Executive Conclusion
There is no universal winner between finance ERP licensing and subscription pricing. The right choice depends on how the enterprise creates value, governs change and plans for scale. Subscription models often improve predictability and reduce operational burden. Licensing-oriented models can provide stronger control and potentially favorable long-horizon economics when the organization has the governance and delivery maturity to manage them well. Hybrid structures are often the most realistic in complex environments, especially during ERP modernization.
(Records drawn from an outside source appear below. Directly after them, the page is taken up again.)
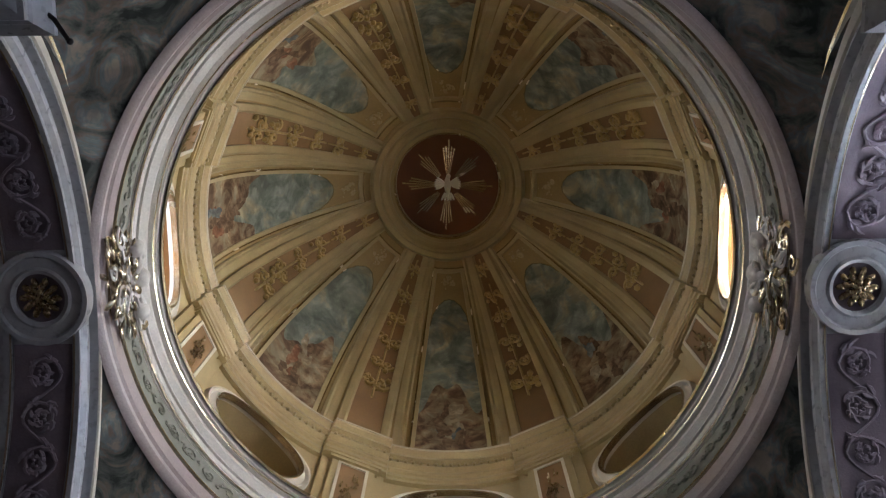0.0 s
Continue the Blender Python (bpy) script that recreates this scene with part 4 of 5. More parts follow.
# drum with oval openings
RD, ZD0, ZD1 = 3.5, 13.04, 15.3
HZ, HA, ZO = 0.62, 0.72 / RD, 14.12
for k in range(8):
    a0 = k * PI / 4
    lit = k in (2, 6)
    g = Geo()
    T = np.linspace(0, 2 * PI, 49)[:-1]
    hole, out = [], []
    for t in T:
        c, s_ = math.cos(t), math.sin(t)
        hole.append((HA * c, ZO + HZ * s_))
        m = max(abs(c), abs(s_))
        w, hgt = PI / 8, (ZD1 - ZD0) / 2
        out.append((w * c / m, (ZD0 + ZD1) / 2 + hgt * s_ / m))
    cyl = lambda p, r: (r * math.cos(a0 + p[0]), r * math.sin(a0 + p[0]), p[1])
    mid = [((a[0] + b[0]) / 2, (a[1] + b[1]) / 2) for a, b in zip(hole, out)]
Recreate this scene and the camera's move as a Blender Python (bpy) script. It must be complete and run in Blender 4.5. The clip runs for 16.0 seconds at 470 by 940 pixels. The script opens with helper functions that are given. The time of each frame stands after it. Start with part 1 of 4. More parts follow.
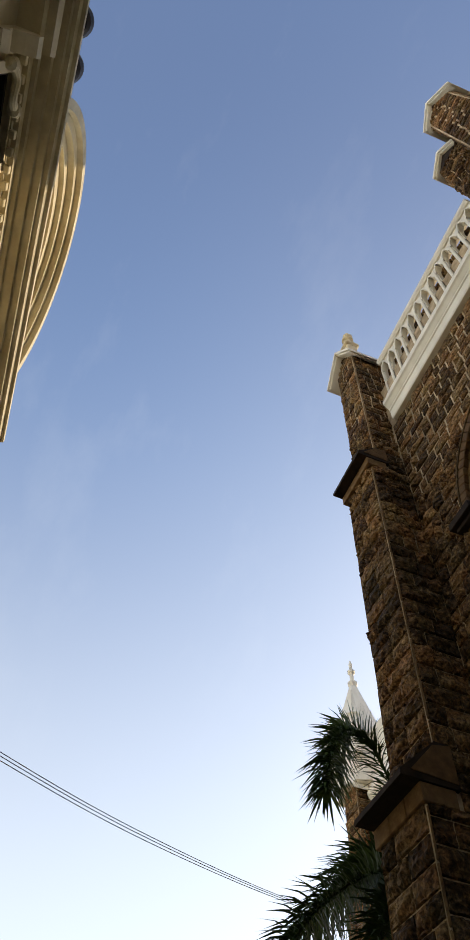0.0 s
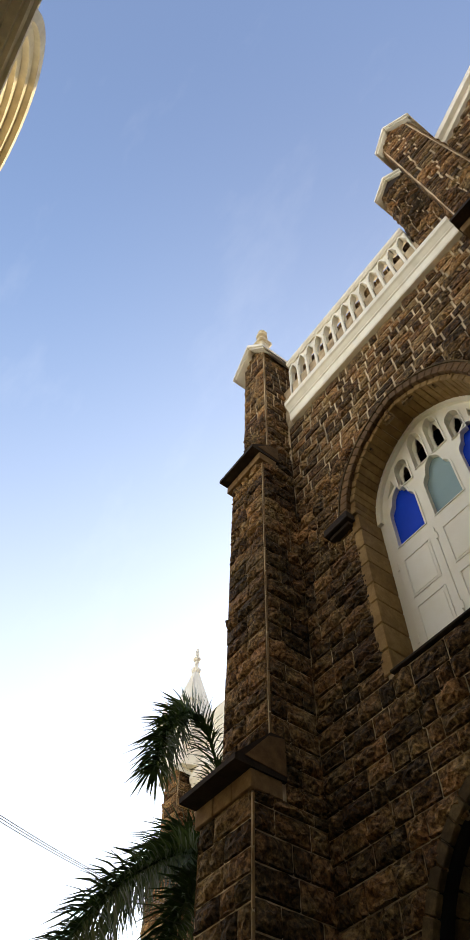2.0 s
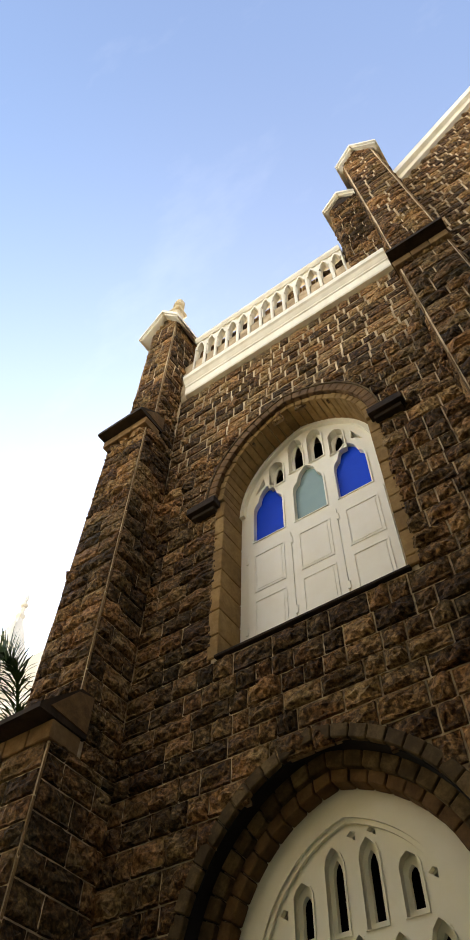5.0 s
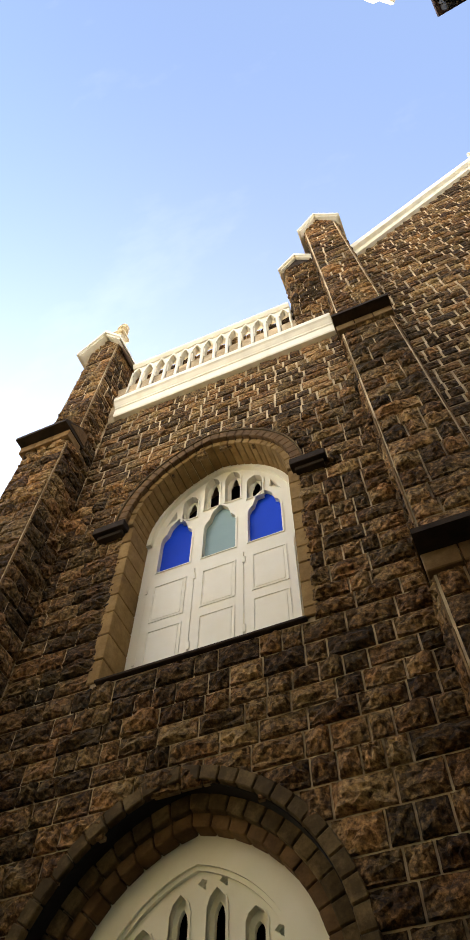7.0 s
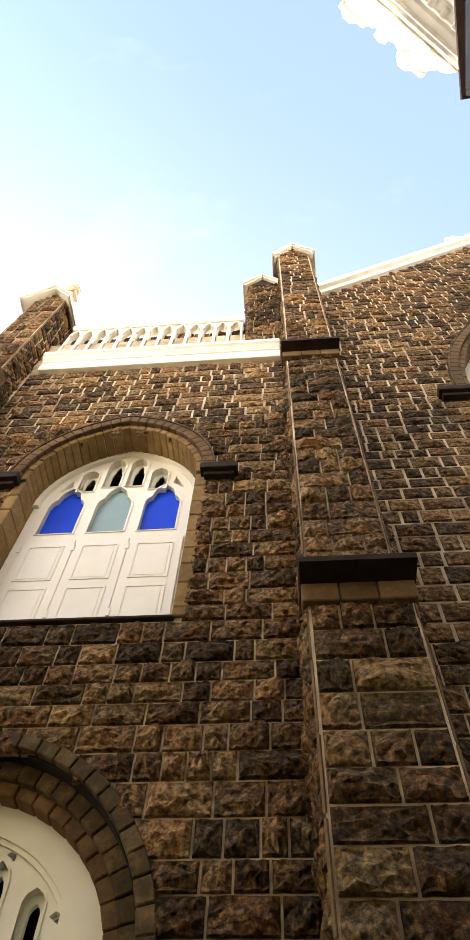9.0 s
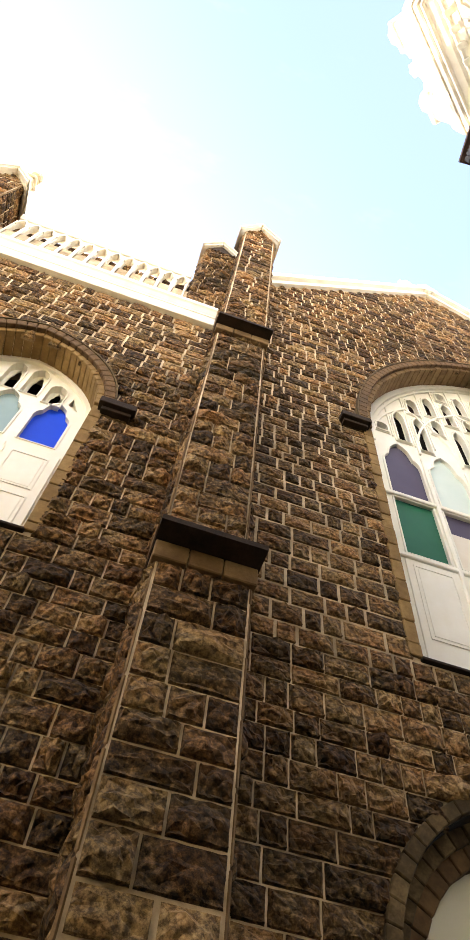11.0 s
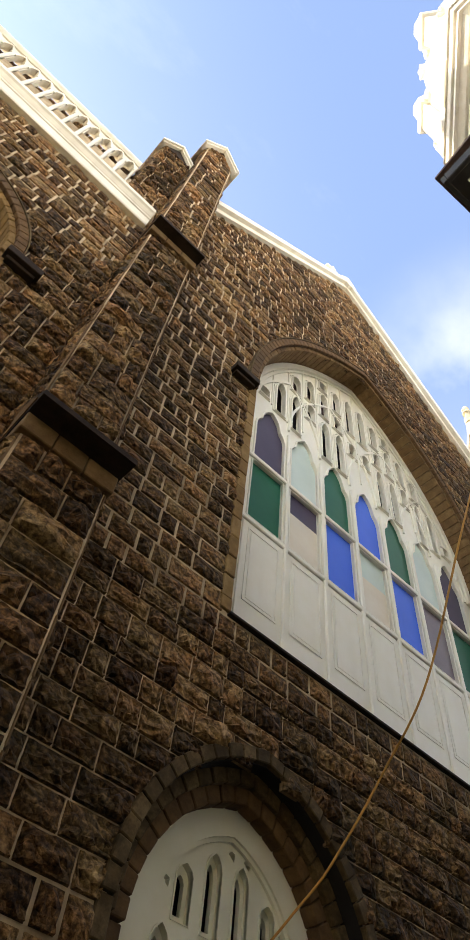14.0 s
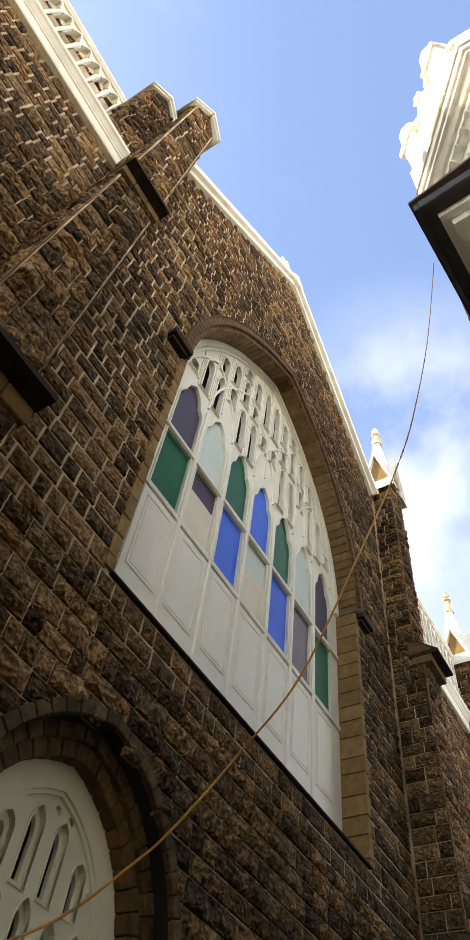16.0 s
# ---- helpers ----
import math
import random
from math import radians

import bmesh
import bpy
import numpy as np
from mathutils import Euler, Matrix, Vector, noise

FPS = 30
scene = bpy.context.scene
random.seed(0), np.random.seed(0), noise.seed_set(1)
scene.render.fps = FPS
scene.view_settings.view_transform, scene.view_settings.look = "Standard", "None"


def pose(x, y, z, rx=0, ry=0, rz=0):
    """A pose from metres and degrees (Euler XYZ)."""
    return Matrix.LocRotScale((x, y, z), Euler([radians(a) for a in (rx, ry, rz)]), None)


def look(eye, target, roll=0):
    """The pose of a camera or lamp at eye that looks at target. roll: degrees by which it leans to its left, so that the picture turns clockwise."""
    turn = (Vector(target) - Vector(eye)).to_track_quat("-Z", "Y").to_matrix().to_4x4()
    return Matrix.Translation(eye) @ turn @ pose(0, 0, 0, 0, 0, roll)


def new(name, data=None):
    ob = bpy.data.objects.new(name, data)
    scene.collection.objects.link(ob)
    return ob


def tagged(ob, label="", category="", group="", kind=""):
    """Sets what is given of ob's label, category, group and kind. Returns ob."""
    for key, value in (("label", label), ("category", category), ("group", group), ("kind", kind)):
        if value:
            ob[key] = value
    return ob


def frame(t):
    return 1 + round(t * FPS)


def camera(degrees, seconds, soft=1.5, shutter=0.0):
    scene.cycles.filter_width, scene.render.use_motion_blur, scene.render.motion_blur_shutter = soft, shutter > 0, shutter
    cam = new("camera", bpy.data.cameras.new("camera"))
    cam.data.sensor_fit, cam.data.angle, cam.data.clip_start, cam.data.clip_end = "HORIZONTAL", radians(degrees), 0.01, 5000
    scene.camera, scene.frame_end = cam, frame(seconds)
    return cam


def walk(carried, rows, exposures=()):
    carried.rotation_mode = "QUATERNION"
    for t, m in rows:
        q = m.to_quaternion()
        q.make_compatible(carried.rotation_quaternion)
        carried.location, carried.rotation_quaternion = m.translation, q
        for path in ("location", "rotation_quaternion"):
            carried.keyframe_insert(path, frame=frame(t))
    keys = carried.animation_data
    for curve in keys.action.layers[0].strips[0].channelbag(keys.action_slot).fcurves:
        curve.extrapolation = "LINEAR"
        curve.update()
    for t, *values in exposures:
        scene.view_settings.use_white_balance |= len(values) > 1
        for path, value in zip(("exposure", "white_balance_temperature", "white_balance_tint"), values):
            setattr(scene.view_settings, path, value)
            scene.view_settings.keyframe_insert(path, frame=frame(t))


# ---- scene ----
cam = camera(38.1, 16.0, soft=1.1)
PATH = [
    (0, (1.003, -3.758, 2.107), (-0.018, -3.466, 3.802), 5.8),
    (0.5, (0.982, -3.806, 2.124), (-0.018, -3.437, 3.816), 5.3),
    (1, (0.966, -3.816, 2.129), (-0.009, -3.368, 3.817), 4.4),
    (1.5, (0.919, -3.816, 2.126), (-0.02, -3.288, 3.812), 3.2),
    (2, (0.864, -3.799, 2.104), (-0.028, -3.19, 3.788), 2.0),
    (2.5, (0.87, -3.812, 2.095), (0.012, -3.135, 3.769), 1.5),
    (3, (0.859, -3.802, 2.085), (0.038, -3.065, 3.754), 1.3),
    (5.5, (0.788, -3.768, 2.086), (0.166, -2.839, 3.744), 1.7),
    (6, (0.779, -3.727, 2.078), (0.219, -2.782, 3.749), 1.3),
    (6.5, (0.761, -3.7, 2.069), (0.279, -2.751, 3.762), 0.7),
    (7, (0.741, -3.688, 2.051), (0.333, -2.765, 3.778), 1.0),
    (7.5, (0.724, -3.661, 2.056), (0.388, -2.754, 3.806), 1.9),
    (8, (0.703, -3.629, 2.058), (0.426, -2.738, 3.827), 3.8),
    (8.5, (0.682, -3.602, 2.054), (0.472, -2.688, 3.82), 4.3),
    (9, (0.667, -3.586, 2.04), (0.533, -2.622, 3.787), 4.2),
    (11.5, (0.627, -3.625, 1.87), (0.931, -2.625, 3.575), 7.6),
    (12, (0.594, -3.589, 1.866), (0.997, -2.593, 3.553), 7.1),
    (12.5, (0.551, -3.535, 1.873), (1.035, -2.565, 3.554), 7.6),
    (13, (0.511, -3.492, 1.885), (1.068, -2.543, 3.555), 7.7),
    (13.5, (0.489, -3.461, 1.891), (1.111, -2.531, 3.549), 7.6),
    (14, (0.474, -3.435, 1.889), (1.15, -2.525, 3.536), 8.2),
    (14.5, (0.46, -3.41, 1.886), (1.197, -2.53, 3.524), 8.9),
    (15, (0.467, -3.372, 1.89), (1.266, -2.539, 3.524), 9.3),
    (15.5, (0.451, -3.341, 1.881), (1.307, -2.564, 3.513), 9.7),
    (16, (0.452, -3.322, 1.891), (1.352, -2.605, 3.527), 9.8),
]
EXPOSURES = [(0.0, -0.35, 6800, 12), (1.0, -0.1, 6850, 12), (2.0, 0.2, 7000, 12), (3.0, 0.5, 7100, 12), (5.5, 0.72, 7250, 12), (7.0, 0.95, 7300, 13), (8.0, 1.2, 7350, 15),
             (9.0, 1.45, 7200, 18), (11.5, 1.75, 7400, 18), (12.5, 1.35, 7300, 17), (13.5, 1.05, 7050, 15), (14.5, 0.88, 6950, 13), (16.0, 0.8, 6900, 12)]
walk(cam, [(t, look(e, g, r)) for t, e, g, r in PATH], EXPOSURES)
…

Executives should compare commercial models only after defining target processes, deployment architecture, integration scope and operating responsibilities. The strongest decisions are made when TCO includes software, infrastructure, labor, upgrades, compliance, security and the cost of future change. For organizations evaluating Odoo ERP or broader Cloud ERP options, a partner-led approach can reduce risk when it combines business process design with sustainable platform operations. In that context, providers such as SysGenPro can be relevant where partners need white-label ERP platform support and managed cloud services, but the commercial model should still be chosen based on business fit, not vendor preference.